[Aim]: Restate the full listing word for word and leave the pictures out.

[Provided material]:
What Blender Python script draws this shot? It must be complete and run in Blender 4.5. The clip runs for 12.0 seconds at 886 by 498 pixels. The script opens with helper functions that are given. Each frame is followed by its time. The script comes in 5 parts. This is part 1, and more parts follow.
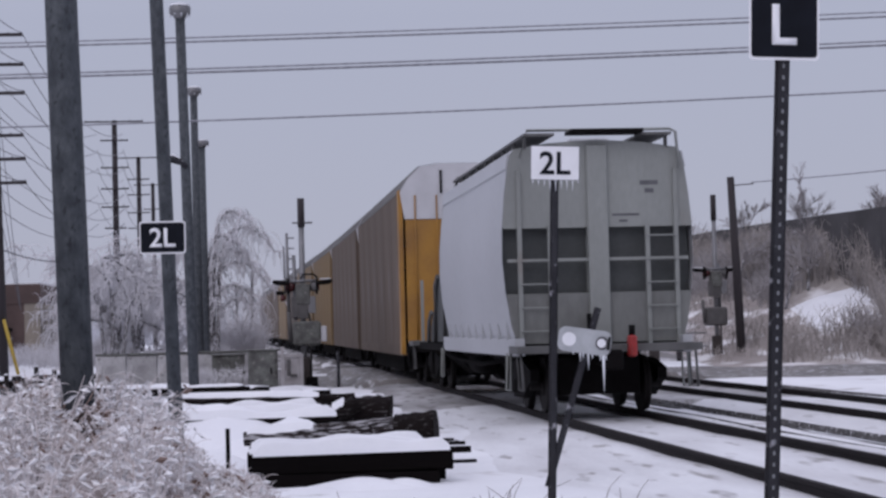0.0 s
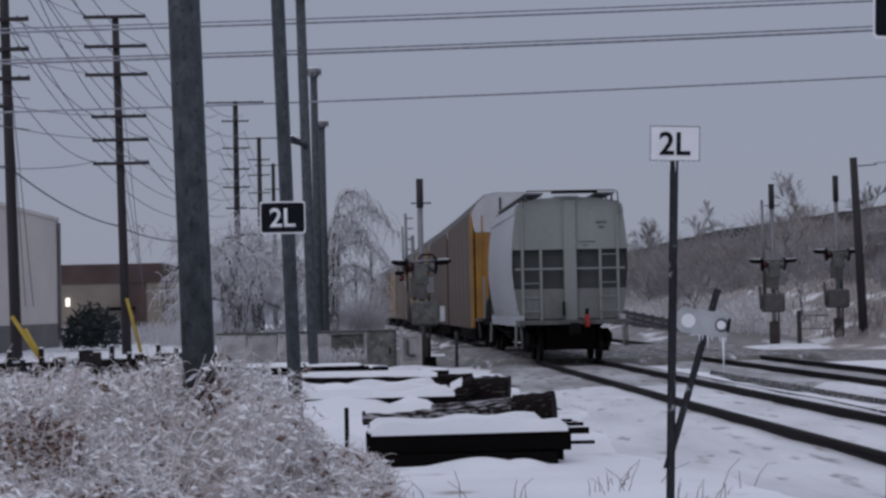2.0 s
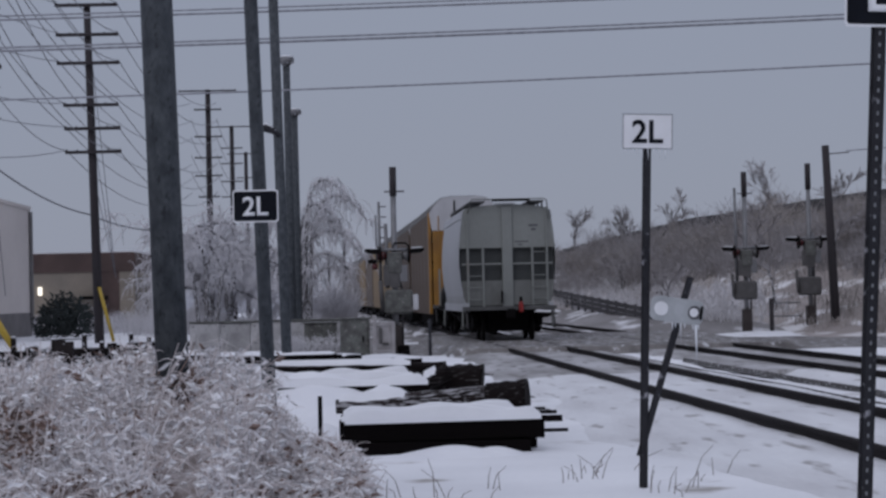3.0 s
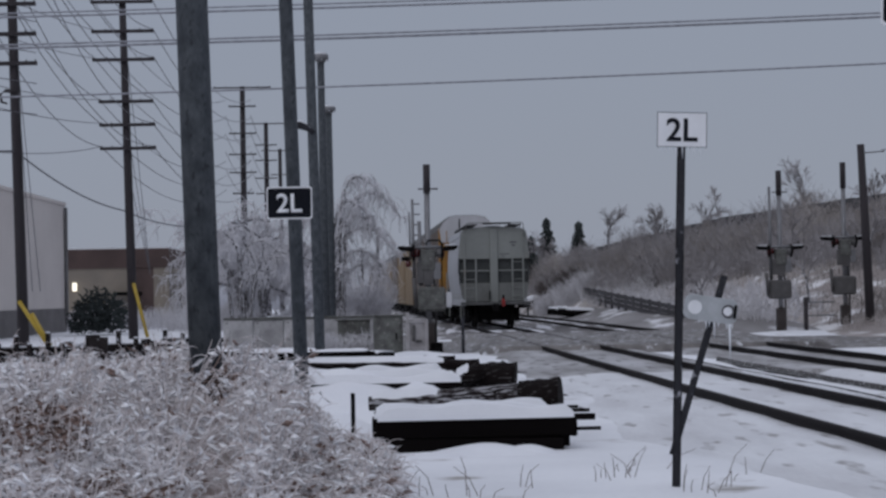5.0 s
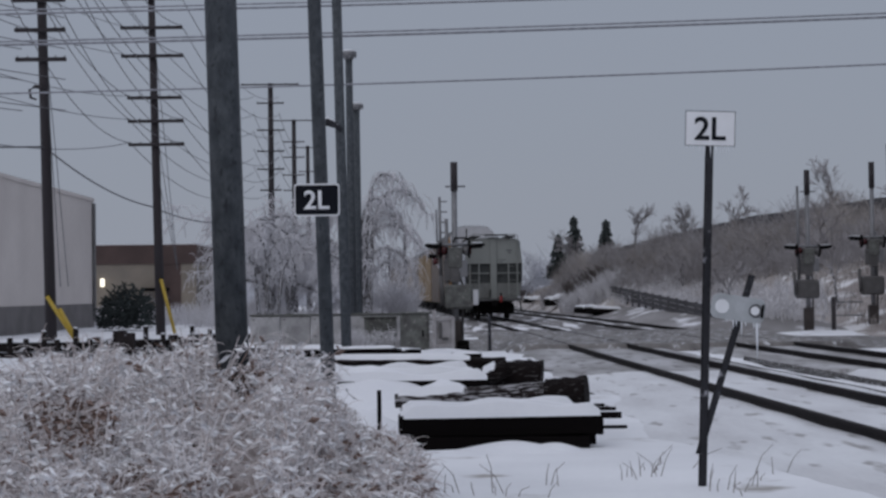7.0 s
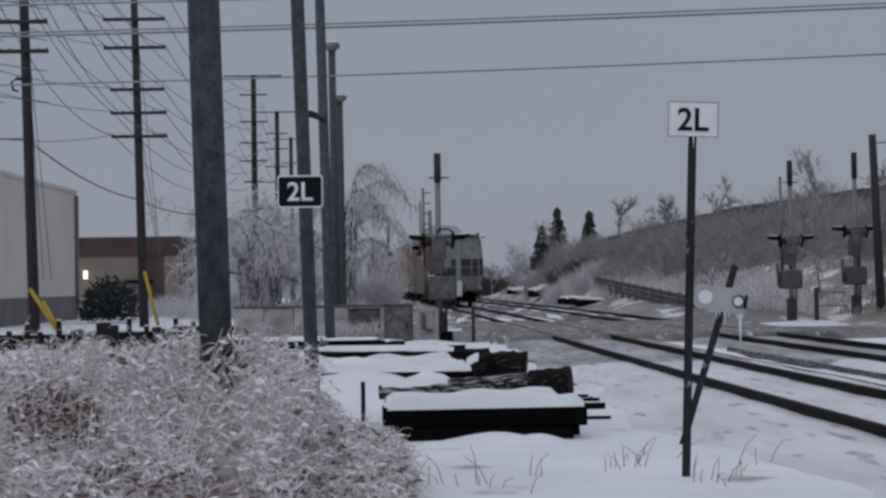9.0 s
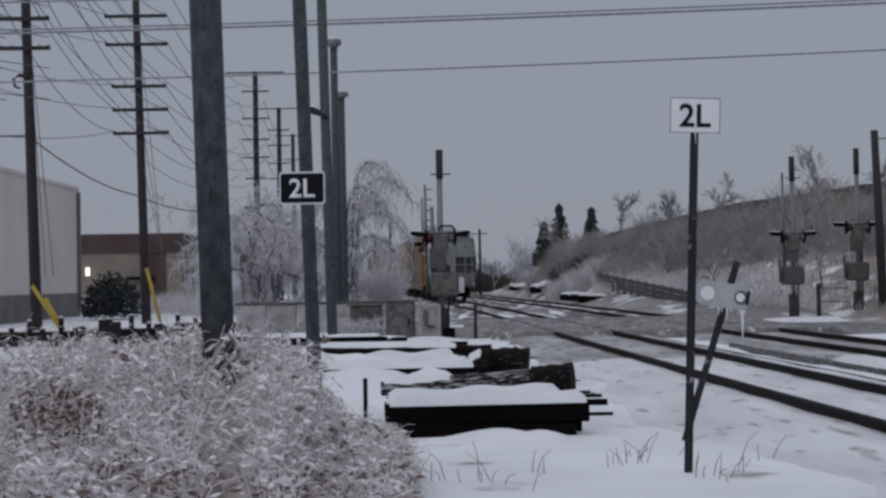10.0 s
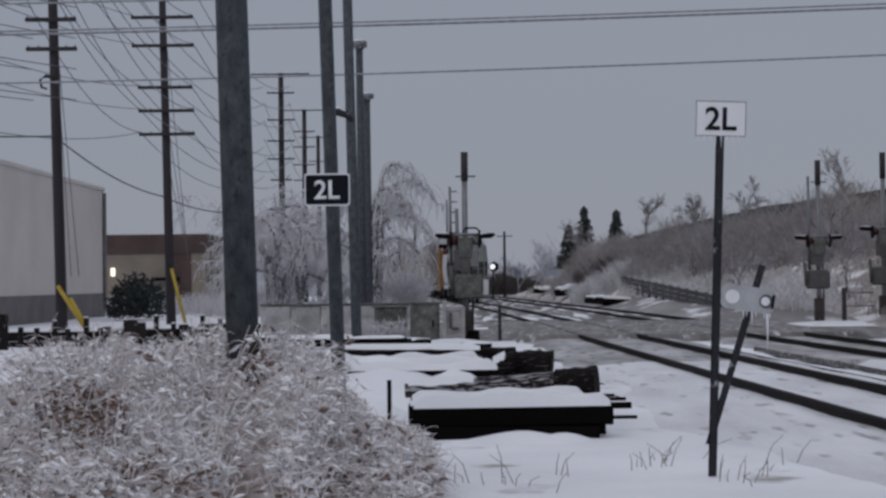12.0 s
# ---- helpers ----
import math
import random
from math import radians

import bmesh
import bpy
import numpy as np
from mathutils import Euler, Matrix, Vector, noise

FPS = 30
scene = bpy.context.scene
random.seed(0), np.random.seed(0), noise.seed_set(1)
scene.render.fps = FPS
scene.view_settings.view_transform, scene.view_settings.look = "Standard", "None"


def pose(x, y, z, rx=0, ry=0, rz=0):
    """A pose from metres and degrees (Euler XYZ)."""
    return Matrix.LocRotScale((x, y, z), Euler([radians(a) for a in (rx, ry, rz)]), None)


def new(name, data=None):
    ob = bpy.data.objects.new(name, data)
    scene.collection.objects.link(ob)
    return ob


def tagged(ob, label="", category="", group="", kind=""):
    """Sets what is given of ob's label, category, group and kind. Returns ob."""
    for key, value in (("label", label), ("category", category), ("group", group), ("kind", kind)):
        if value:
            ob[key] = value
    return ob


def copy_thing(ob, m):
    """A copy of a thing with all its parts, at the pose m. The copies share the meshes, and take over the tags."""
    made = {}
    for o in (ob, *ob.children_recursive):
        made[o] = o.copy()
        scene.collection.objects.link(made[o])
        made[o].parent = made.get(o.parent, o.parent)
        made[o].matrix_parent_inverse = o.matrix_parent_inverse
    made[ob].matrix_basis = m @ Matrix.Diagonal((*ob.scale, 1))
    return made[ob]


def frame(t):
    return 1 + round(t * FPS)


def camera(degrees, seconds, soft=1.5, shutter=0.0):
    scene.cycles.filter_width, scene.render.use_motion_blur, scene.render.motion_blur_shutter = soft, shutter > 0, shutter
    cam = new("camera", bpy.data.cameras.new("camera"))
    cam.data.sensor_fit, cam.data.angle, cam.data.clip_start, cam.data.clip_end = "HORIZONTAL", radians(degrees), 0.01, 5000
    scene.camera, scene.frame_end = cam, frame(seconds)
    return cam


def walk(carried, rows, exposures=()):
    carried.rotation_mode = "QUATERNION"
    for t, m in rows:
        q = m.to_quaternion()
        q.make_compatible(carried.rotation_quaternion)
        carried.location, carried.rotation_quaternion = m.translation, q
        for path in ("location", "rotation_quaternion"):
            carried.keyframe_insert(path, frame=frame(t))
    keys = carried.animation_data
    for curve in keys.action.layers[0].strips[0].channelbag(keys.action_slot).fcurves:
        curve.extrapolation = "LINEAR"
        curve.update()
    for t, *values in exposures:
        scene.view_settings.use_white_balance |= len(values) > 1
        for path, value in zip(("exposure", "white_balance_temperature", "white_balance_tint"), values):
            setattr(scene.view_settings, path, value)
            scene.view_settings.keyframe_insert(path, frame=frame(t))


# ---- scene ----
SECONDS = 12.0
EYE = (0.0, 0.0, 1.58)
cam = camera(25.97, SECONDS, soft=2.7)
walk(cam, [
    (0, pose(*EYE, 92.268, 1.464, -4.813)),
    (0.1, pose(*EYE, 92.426, 1.653, -4.769)),
    (0.2, pose(*EYE, 92.797, 0.889, -4.769)),
    (0.3, pose(*EYE, 92.849, 0.795, -4.734)),
    (0.4, pose(*EYE, 92.256, 0.911, -3.776)),
    (0.5, pose(*EYE, 91.643, 0.844, -3.484)),
    (0.7, pose(*EYE, 91.299, 0.697, -2.617)),
    (1, pose(*EYE, 91.501, 0.879, -1.535)),
    (1.3, pose(*EYE, 91.612, 0.930, -0.997)),
    (1.5, pose(*EYE, 91.745, 1.195, -0.997)),
    (2, pose(*EYE, 91.769, 1.166, -1.287)),
    (2.2, pose(*EYE, 91.343, 1.290, -1.298)),
    (2.5, pose(*EYE, 91.442, 1.473, -1.921)),
    (2.7, pose(*EYE, 91.435, 1.312, -2.117)),
    (4.3, pose(*EYE, 91.234, 1.115, -1.474)),
    (4.5, pose(*EYE, 91.260, 1.105, -1.352)),
    (5, pose(*EYE, 91.348, 1.015, -1.093)),
    (5.5, pose(*EYE, 91.264, 0.984, -1.183)),
    (6, pose(*EYE, 91.385, 1.072, -1.121)),
    (6.5, pose(*EYE, 91.414, 0.901, -0.575)),
    (6.7, pose(*EYE, 91.371, 0.755, -0.362)),
    (8.3, pose(*EYE, 91.171, 0.590, -0.228)),
    (8.5, pose(*EYE, 91.179, 0.881, -0.553)),
    (9, pose(*EYE, 91.025, 0.826, -0.782)),
    (9.5, pose(*EYE, 90.892, 0.776, -0.687)),
    (10, pose(*EYE, 90.918, 0.902, -0.720)),
    (10.5, pose(*EYE, 90.916, 0.838, -0.750)),
    (10.8, pose(*EYE, 90.935, 0.611, -0.505)),
    (11, pose(*EYE, 91.146, 0.664, -0.252)),
    (11.5, pose(*EYE, 91.197, 0.650, -0.112)),
    (12, pose(*EYE, 90.993, 0.604, 0.010)),
], exposures=[(0, 0.54, 6400, 18), (0.5, 0.42, 6350, 16), (1.0, 0.20, 6280, 14), (1.5, 0.07, 6230, 13), (2.5, 0.02, 6220, 13), (4.5, 0.02, 6300, 10), (9.0, 0.0, 6450, 9), (12.0, 0.0, 6550, 9)])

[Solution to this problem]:
What Blender Python script draws this shot? It must be complete and run in Blender 4.5. The clip runs for 12.0 seconds at 886 by 498 pixels. The script opens with helper functions that are given. Each frame is followed by its time. The script comes in 5 parts. This is part 1, and more parts follow.
0.0 s
2.0 s
3.0 s
5.0 s
7.0 s
9.0 s
10.0 s
12.0 s
# ---- helpers ----
import math
import random
from math import radians

import bmesh
import bpy
import numpy as np
from mathutils import Euler, Matrix, Vector, noise

FPS = 30
scene = bpy.context.scene
random.seed(0), np.random.seed(0), noise.seed_set(1)
scene.render.fps = FPS
scene.view_settings.view_transform, scene.view_settings.look = "Standard", "None"


def pose(x, y, z, rx=0, ry=0, rz=0):
    """A pose from metres and degrees (Euler XYZ)."""
    return Matrix.LocRotScale((x, y, z), Euler([radians(a) for a in (rx, ry, rz)]), None)


def new(name, data=None):
    ob = bpy.data.objects.new(name, data)
    scene.collection.objects.link(ob)
    return ob


def tagged(ob, label="", category="", group="", kind=""):
    """Sets what is given of ob's label, category, group and kind. Returns ob."""
    for key, value in (("label", label), ("category", category), ("group", group), ("kind", kind)):
        if value:
            ob[key] = value
    return ob


def copy_thing(ob, m):
    """A copy of a thing with all its parts, at the pose m. The copies share the meshes, and take over the tags."""
    made = {}
    for o in (ob, *ob.children_recursive):
        made[o] = o.copy()
        scene.collection.objects.link(made[o])
        made[o].parent = made.get(o.parent, o.parent)
        made[o].matrix_parent_inverse = o.matrix_parent_inverse
    made[ob].matrix_basis = m @ Matrix.Diagonal((*ob.scale, 1))
    return made[ob]


def frame(t):
    return 1 + round(t * FPS)


def camera(degrees, seconds, soft=1.5, shutter=0.0):
    scene.cycles.filter_width, scene.render.use_motion_blur, scene.render.motion_blur_shutter = soft, shutter > 0, shutter
    cam = new("camera", bpy.data.cameras.new("camera"))
    cam.data.sensor_fit, cam.data.angle, cam.data.clip_start, cam.data.clip_end = "HORIZONTAL", radians(degrees), 0.01, 5000
    scene.camera, scene.frame_end = cam, frame(seconds)
    return cam


def walk(carried, rows, exposures=()):
    carried.rotation_mode = "QUATERNION"
    for t, m in rows:
        q = m.to_quaternion()
        q.make_compatible(carried.rotation_quaternion)
        carried.location, carried.rotation_quaternion = m.translation, q
        for path in ("location", "rotation_quaternion"):
            carried.keyframe_insert(path, frame=frame(t))
    keys = carried.animation_data
    for curve in keys.action.layers[0].strips[0].channelbag(keys.action_slot).fcurves:
        curve.extrapolation = "LINEAR"
        curve.update()
    for t, *values in exposures:
        scene.view_settings.use_white_balance |= len(values) > 1
        for path, value in zip(("exposure", "white_balance_temperature", "white_balance_tint"), values):
            setattr(scene.view_settings, path, value)
            scene.view_settings.keyframe_insert(path, frame=frame(t))


# ---- scene ----
SECONDS = 12.0
EYE = (0.0, 0.0, 1.58)
cam = camera(25.97, SECONDS, soft=2.7)
walk(cam, [
    (0, pose(*EYE, 92.268, 1.464, -4.813)),
    (0.1, pose(*EYE, 92.426, 1.653, -4.769)),
    (0.2, pose(*EYE, 92.797, 0.889, -4.769)),
    (0.3, pose(*EYE, 92.849, 0.795, -4.734)),
    (0.4, pose(*EYE, 92.256, 0.911, -3.776)),
    (0.5, pose(*EYE, 91.643, 0.844, -3.484)),
    (0.7, pose(*EYE, 91.299, 0.697, -2.617)),
    (1, pose(*EYE, 91.501, 0.879, -1.535)),
    (1.3, pose(*EYE, 91.612, 0.930, -0.997)),
    (1.5, pose(*EYE, 91.745, 1.195, -0.997)),
    (2, pose(*EYE, 91.769, 1.166, -1.287)),
    (2.2, pose(*EYE, 91.343, 1.290, -1.298)),
    (2.5, pose(*EYE, 91.442, 1.473, -1.921)),
    (2.7, pose(*EYE, 91.435, 1.312, -2.117)),
    (4.3, pose(*EYE, 91.234, 1.115, -1.474)),
    (4.5, pose(*EYE, 91.260, 1.105, -1.352)),
    (5, pose(*EYE, 91.348, 1.015, -1.093)),
    (5.5, pose(*EYE, 91.264, 0.984, -1.183)),
    (6, pose(*EYE, 91.385, 1.072, -1.121)),
    (6.5, pose(*EYE, 91.414, 0.901, -0.575)),
    (6.7, pose(*EYE, 91.371, 0.755, -0.362)),
    (8.3, pose(*EYE, 91.171, 0.590, -0.228)),
    (8.5, pose(*EYE, 91.179, 0.881, -0.553)),
    (9, pose(*EYE, 91.025, 0.826, -0.782)),
    (9.5, pose(*EYE, 90.892, 0.776, -0.687)),
    (10, pose(*EYE, 90.918, 0.902, -0.720)),
    (10.5, pose(*EYE, 90.916, 0.838, -0.750)),
    (10.8, pose(*EYE, 90.935, 0.611, -0.505)),
    (11, pose(*EYE, 91.146, 0.664, -0.252)),
    (11.5, pose(*EYE, 91.197, 0.650, -0.112)),
    (12, pose(*EYE, 90.993, 0.604, 0.010)),
], exposures=[(0, 0.54, 6400, 18), (0.5, 0.42, 6350, 16), (1.0, 0.20, 6280, 14), (1.5, 0.07, 6230, 13), (2.5, 0.02, 6220, 13), (4.5, 0.02, 6300, 10), (9.0, 0.0, 6450, 9), (12.0, 0.0, 6550, 9)])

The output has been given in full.